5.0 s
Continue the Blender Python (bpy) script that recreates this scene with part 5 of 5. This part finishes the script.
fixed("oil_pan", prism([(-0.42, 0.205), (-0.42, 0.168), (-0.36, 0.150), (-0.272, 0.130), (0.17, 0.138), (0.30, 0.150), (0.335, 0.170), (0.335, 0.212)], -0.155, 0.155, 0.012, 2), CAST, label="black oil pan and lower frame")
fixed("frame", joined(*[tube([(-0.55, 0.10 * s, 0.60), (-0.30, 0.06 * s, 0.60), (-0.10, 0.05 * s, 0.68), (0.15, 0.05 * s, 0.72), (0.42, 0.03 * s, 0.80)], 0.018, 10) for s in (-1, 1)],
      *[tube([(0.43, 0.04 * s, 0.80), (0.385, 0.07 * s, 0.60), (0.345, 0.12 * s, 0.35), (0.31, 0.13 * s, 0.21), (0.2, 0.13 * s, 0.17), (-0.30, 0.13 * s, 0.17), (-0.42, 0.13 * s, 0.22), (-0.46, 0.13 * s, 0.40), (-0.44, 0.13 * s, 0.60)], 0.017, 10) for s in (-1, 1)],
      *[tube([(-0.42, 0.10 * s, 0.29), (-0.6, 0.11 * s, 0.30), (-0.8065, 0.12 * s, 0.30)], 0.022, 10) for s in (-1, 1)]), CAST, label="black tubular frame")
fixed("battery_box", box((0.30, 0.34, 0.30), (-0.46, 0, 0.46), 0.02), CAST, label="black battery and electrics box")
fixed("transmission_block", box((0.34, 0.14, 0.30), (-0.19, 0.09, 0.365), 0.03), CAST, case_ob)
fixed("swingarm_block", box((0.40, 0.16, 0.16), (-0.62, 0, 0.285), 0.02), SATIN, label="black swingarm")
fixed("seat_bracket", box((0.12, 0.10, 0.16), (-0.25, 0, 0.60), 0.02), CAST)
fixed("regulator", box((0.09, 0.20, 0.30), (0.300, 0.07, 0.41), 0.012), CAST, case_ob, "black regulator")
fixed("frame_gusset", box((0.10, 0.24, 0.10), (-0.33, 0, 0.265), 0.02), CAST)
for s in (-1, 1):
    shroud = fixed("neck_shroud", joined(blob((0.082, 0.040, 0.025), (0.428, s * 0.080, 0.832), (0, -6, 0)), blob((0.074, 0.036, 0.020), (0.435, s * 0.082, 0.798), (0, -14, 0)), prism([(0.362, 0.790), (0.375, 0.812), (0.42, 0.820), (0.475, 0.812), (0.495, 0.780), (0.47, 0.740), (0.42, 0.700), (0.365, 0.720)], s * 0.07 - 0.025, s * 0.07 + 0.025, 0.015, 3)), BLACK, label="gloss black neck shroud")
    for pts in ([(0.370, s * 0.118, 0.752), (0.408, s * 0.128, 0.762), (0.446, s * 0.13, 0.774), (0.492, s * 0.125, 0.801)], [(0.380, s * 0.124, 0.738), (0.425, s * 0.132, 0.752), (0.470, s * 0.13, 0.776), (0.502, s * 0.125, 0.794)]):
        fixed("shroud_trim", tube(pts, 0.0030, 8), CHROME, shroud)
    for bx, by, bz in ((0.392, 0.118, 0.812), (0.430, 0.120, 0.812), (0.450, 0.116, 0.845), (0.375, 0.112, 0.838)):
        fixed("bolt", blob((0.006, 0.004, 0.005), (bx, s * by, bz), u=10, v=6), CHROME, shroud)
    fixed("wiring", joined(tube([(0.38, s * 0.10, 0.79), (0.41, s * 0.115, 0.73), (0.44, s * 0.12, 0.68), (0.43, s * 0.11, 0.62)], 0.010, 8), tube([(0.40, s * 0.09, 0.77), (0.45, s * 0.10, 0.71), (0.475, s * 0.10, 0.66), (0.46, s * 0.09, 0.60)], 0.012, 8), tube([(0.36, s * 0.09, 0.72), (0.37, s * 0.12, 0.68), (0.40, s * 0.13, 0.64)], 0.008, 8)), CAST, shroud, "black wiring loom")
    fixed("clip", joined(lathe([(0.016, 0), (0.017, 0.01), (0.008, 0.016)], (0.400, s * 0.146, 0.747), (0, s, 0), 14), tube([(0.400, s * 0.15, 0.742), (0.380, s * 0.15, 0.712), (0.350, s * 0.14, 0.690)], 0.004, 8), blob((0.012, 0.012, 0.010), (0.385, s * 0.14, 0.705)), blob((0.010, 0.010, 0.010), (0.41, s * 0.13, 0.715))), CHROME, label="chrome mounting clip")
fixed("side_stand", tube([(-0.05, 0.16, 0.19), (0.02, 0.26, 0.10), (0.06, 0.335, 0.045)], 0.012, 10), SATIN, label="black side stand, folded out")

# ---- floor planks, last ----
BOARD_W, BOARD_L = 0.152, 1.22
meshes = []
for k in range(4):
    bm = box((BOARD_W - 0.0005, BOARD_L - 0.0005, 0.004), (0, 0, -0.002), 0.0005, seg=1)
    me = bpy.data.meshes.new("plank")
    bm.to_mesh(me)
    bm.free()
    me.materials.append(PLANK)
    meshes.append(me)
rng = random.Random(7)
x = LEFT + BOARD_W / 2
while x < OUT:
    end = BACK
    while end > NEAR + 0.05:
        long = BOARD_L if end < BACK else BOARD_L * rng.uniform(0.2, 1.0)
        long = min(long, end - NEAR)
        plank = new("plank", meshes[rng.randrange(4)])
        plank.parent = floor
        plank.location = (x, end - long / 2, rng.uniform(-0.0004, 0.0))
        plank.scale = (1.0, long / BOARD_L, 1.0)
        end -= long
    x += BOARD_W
-=-=-=-=-
● **Written request**: Each line of the material above needs to be quoted exactly, please.

● **Solution for this problem**:
5.0 s
Continue the Blender Python (bpy) script that recreates this scene with part 5 of 5. This part finishes the script.
fixed("oil_pan", prism([(-0.42, 0.205), (-0.42, 0.168), (-0.36, 0.150), (-0.272, 0.130), (0.17, 0.138), (0.30, 0.150), (0.335, 0.170), (0.335, 0.212)], -0.155, 0.155, 0.012, 2), CAST, label="black oil pan and lower frame")
fixed("frame", joined(*[tube([(-0.55, 0.10 * s, 0.60), (-0.30, 0.06 * s, 0.60), (-0.10, 0.05 * s, 0.68), (0.15, 0.05 * s, 0.72), (0.42, 0.03 * s, 0.80)], 0.018, 10) for s in (-1, 1)],
      *[tube([(0.43, 0.04 * s, 0.80), (0.385, 0.07 * s, 0.60), (0.345, 0.12 * s, 0.35), (0.31, 0.13 * s, 0.21), (0.2, 0.13 * s, 0.17), (-0.30, 0.13 * s, 0.17), (-0.42, 0.13 * s, 0.22), (-0.46, 0.13 * s, 0.40), (-0.44, 0.13 * s, 0.60)], 0.017, 10) for s in (-1, 1)],
      *[tube([(-0.42, 0.10 * s, 0.29), (-0.6, 0.11 * s, 0.30), (-0.8065, 0.12 * s, 0.30)], 0.022, 10) for s in (-1, 1)]), CAST, label="black tubular frame")
fixed("battery_box", box((0.30, 0.34, 0.30), (-0.46, 0, 0.46), 0.02), CAST, label="black battery and electrics box")
fixed("transmission_block", box((0.34, 0.14, 0.30), (-0.19, 0.09, 0.365), 0.03), CAST, case_ob)
fixed("swingarm_block", box((0.40, 0.16, 0.16), (-0.62, 0, 0.285), 0.02), SATIN, label="black swingarm")
fixed("seat_bracket", box((0.12, 0.10, 0.16), (-0.25, 0, 0.60), 0.02), CAST)
fixed("regulator", box((0.09, 0.20, 0.30), (0.300, 0.07, 0.41), 0.012), CAST, case_ob, "black regulator")
fixed("frame_gusset", box((0.10, 0.24, 0.10), (-0.33, 0, 0.265), 0.02), CAST)
for s in (-1, 1):
    shroud = fixed("neck_shroud", joined(blob((0.082, 0.040, 0.025), (0.428, s * 0.080, 0.832), (0, -6, 0)), blob((0.074, 0.036, 0.020), (0.435, s * 0.082, 0.798), (0, -14, 0)), prism([(0.362, 0.790), (0.375, 0.812), (0.42, 0.820), (0.475, 0.812), (0.495, 0.780), (0.47, 0.740), (0.42, 0.700), (0.365, 0.720)], s * 0.07 - 0.025, s * 0.07 + 0.025, 0.015, 3)), BLACK, label="gloss black neck shroud")
    for pts in ([(0.370, s * 0.118, 0.752), (0.408, s * 0.128, 0.762), (0.446, s * 0.13, 0.774), (0.492, s * 0.125, 0.801)], [(0.380, s * 0.124, 0.738), (0.425, s * 0.132, 0.752), (0.470, s * 0.13, 0.776), (0.502, s * 0.125, 0.794)]):
        fixed("shroud_trim", tube(pts, 0.0030, 8), CHROME, shroud)
    for bx, by, bz in ((0.392, 0.118, 0.812), (0.430, 0.120, 0.812), (0.450, 0.116, 0.845), (0.375, 0.112, 0.838)):
        fixed("bolt", blob((0.006, 0.004, 0.005), (bx, s * by, bz), u=10, v=6), CHROME, shroud)
    fixed("wiring", joined(tube([(0.38, s * 0.10, 0.79), (0.41, s * 0.115, 0.73), (0.44, s * 0.12, 0.68), (0.43, s * 0.11, 0.62)], 0.010, 8), tube([(0.40, s * 0.09, 0.77), (0.45, s * 0.10, 0.71), (0.475, s * 0.10, 0.66), (0.46, s * 0.09, 0.60)], 0.012, 8), tube([(0.36, s * 0.09, 0.72), (0.37, s * 0.12, 0.68), (0.40, s * 0.13, 0.64)], 0.008, 8)), CAST, shroud, "black wiring loom")
    fixed("clip", joined(lathe([(0.016, 0), (0.017, 0.01), (0.008, 0.016)], (0.400, s * 0.146, 0.747), (0, s, 0), 14), tube([(0.400, s * 0.15, 0.742), (0.380, s * 0.15, 0.712), (0.350, s * 0.14, 0.690)], 0.004, 8), blob((0.012, 0.012, 0.010), (0.385, s * 0.14, 0.705)), blob((0.010, 0.010, 0.010), (0.41, s * 0.13, 0.715))), CHROME, label="chrome mounting clip")
fixed("side_stand", tube([(-0.05, 0.16, 0.19), (0.02, 0.26, 0.10), (0.06, 0.335, 0.045)], 0.012, 10), SATIN, label="black side stand, folded out")

# ---- floor planks, last ----
BOARD_W, BOARD_L = 0.152, 1.22
meshes = []
for k in range(4):
    bm = box((BOARD_W - 0.0005, BOARD_L - 0.0005, 0.004), (0, 0, -0.002), 0.0005, seg=1)
    me = bpy.data.meshes.new("plank")
    bm.to_mesh(me)
    bm.free()
    me.materials.append(PLANK)
    meshes.append(me)
rng = random.Random(7)
x = LEFT + BOARD_W / 2
while x < OUT:
    end = BACK
    while end > NEAR + 0.05:
        long = BOARD_L if end < BACK else BOARD_L * rng.uniform(0.2, 1.0)
        long = min(long, end - NEAR)
        plank = new("plank", meshes[rng.randrange(4)])
        plank.parent = floor
        plank.location = (x, end - long / 2, rng.uniform(-0.0004, 0.0))
        plank.scale = (1.0, long / BOARD_L, 1.0)
        end -= long
    x += BOARD_W